Typical Pressure Ranges
Standard industrial hydraulic systems typically operate around 3,000 PSI. That’s enough for most factory presses, machine tools, and material handling equipment. Mobile machinery like excavators, cranes, and mining equipment often runs at higher pressures, with advanced systems operating above 6,000 PSI. Specialized high-pressure applications can reach 10,000 PSI, though these require components engineered specifically for that load.
Higher pressure doesn’t always mean a bigger cylinder. Because force is the product of pressure and piston area, running at higher pressure lets engineers use a smaller-bore cylinder to achieve the same force, saving weight and space on mobile equipment where both are limited.
What Causes Cylinder Failure
Most hydraulic cylinder failures trace back to the seals, and most seal failures trace back to a handful of preventable causes.

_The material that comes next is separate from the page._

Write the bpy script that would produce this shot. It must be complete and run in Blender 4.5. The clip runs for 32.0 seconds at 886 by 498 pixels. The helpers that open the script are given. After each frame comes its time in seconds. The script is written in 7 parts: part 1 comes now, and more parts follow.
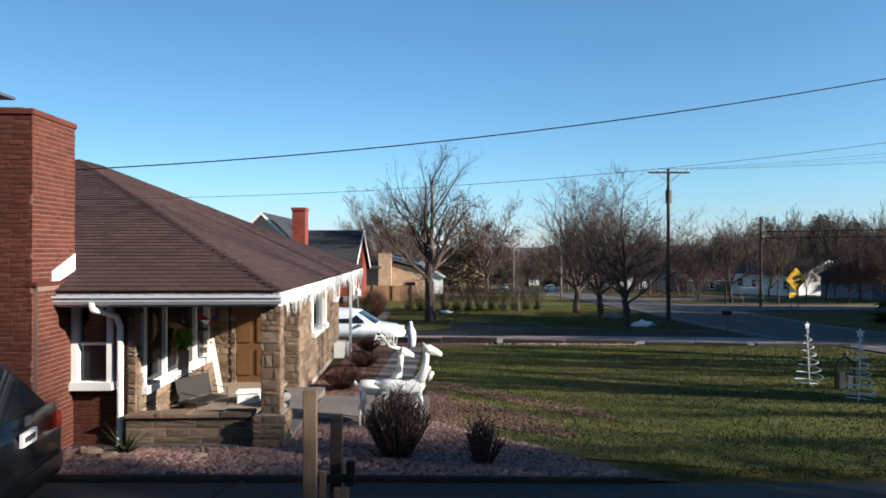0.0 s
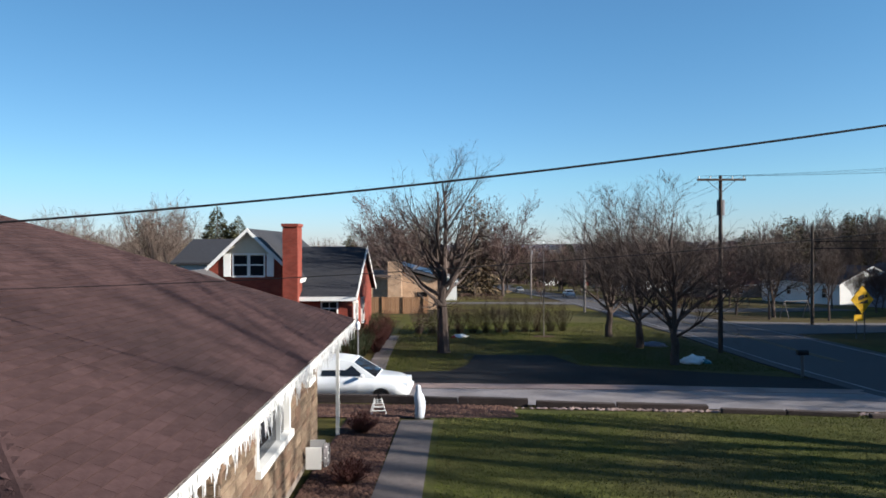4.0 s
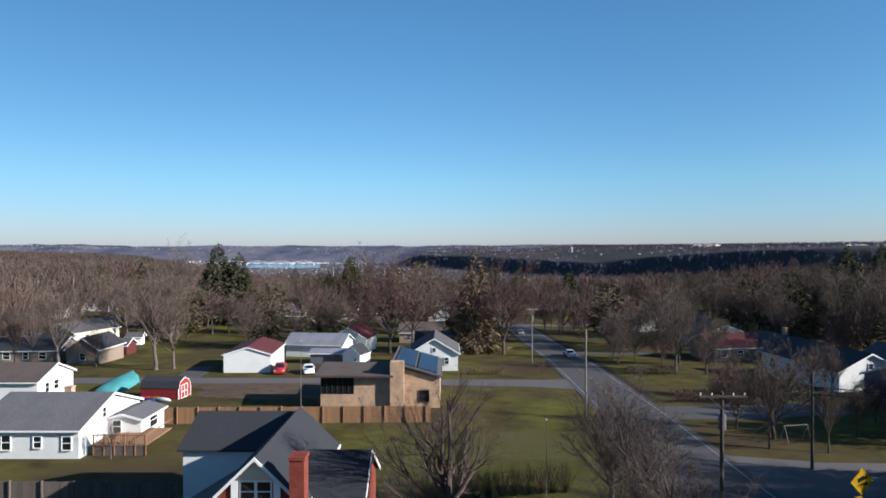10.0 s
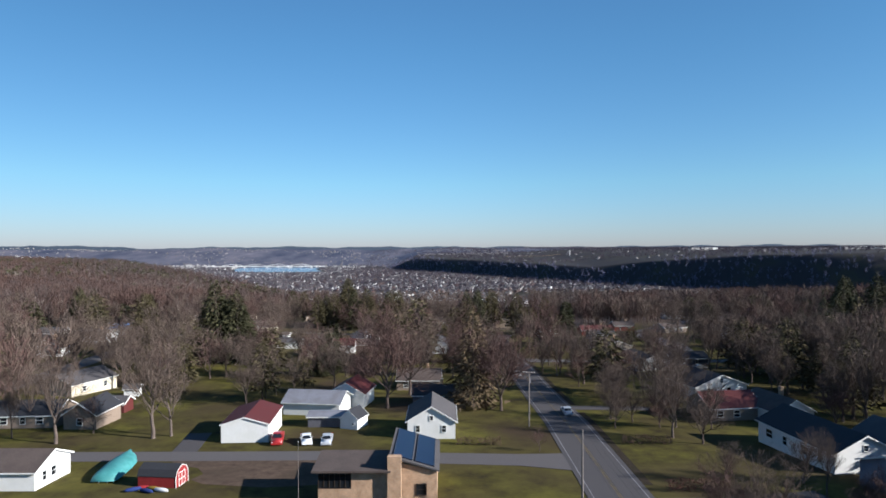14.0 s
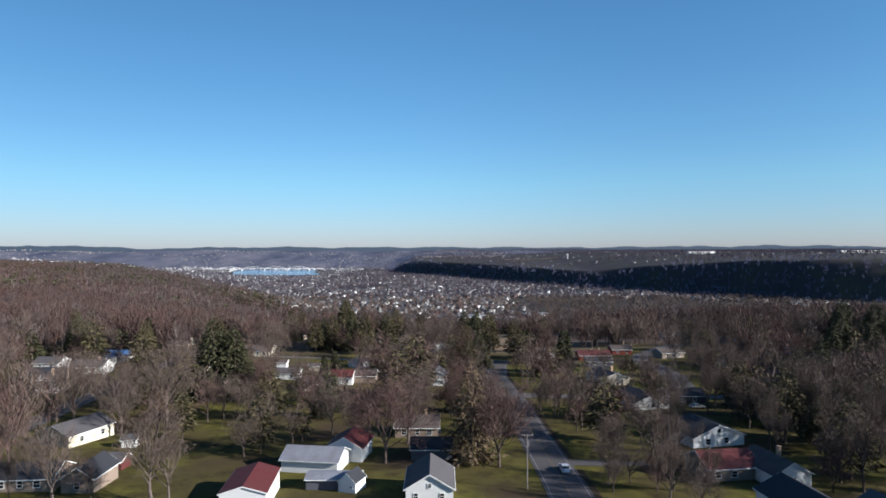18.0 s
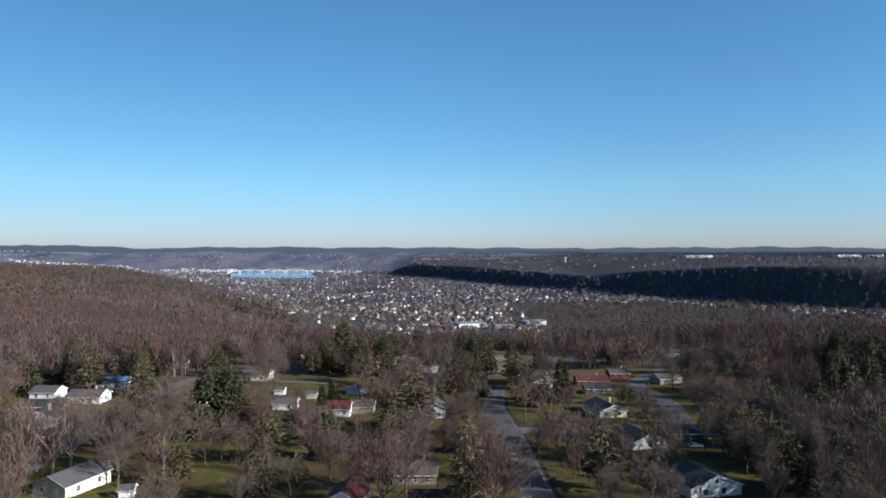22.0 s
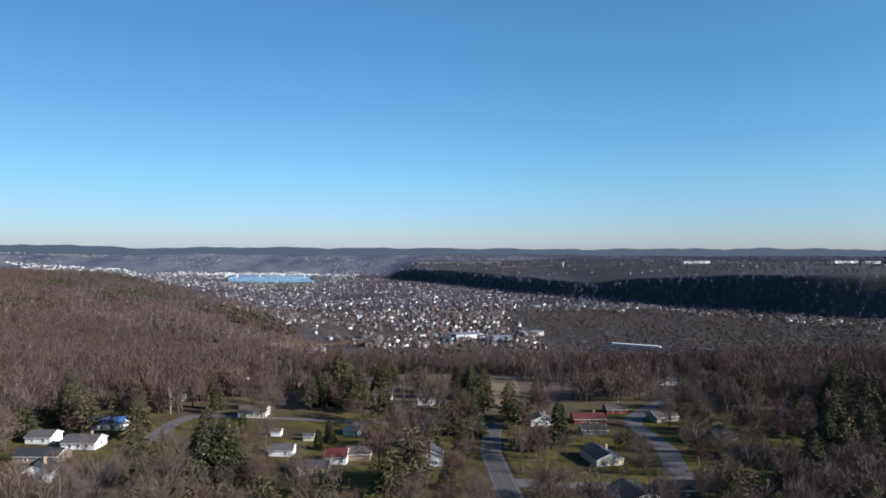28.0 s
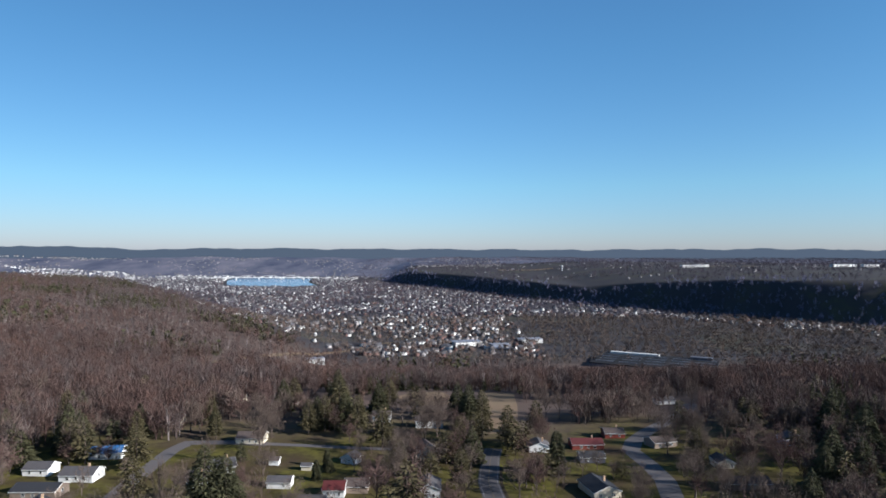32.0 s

Contamination is the most common. Dirt, dust, mud, or metal particles that get past the rod wiper gradually score the rod surface and chew up the seal lips. Once a seal starts leaking, more contaminants enter, accelerating the damage. Keeping hydraulic fluid clean and replacing wiper seals before they’re worn through are the simplest ways to extend cylinder life.
Heat is the second major killer. High fluid temperatures or high-speed stroking operations generate heat that hardens rubber seals over time. Hardened seals crack, lose their flexibility, and stop sealing. If your hydraulic fluid is consistently running hotter than the system was designed for, seal life drops sharply.
Side loading, where force is applied at an angle to the rod rather than straight along its axis, causes uneven wear on seals and can bend the rod. This often happens when the cylinder’s mounting allows more movement than intended, or when the load shifts during operation. Improper installation is also a factor: nicks or cuts made to a seal during fitting create weak points that fail under pressure. Even choosing the wrong seal material for the fluid being used can cause the seal to break down chemically and disintegrate.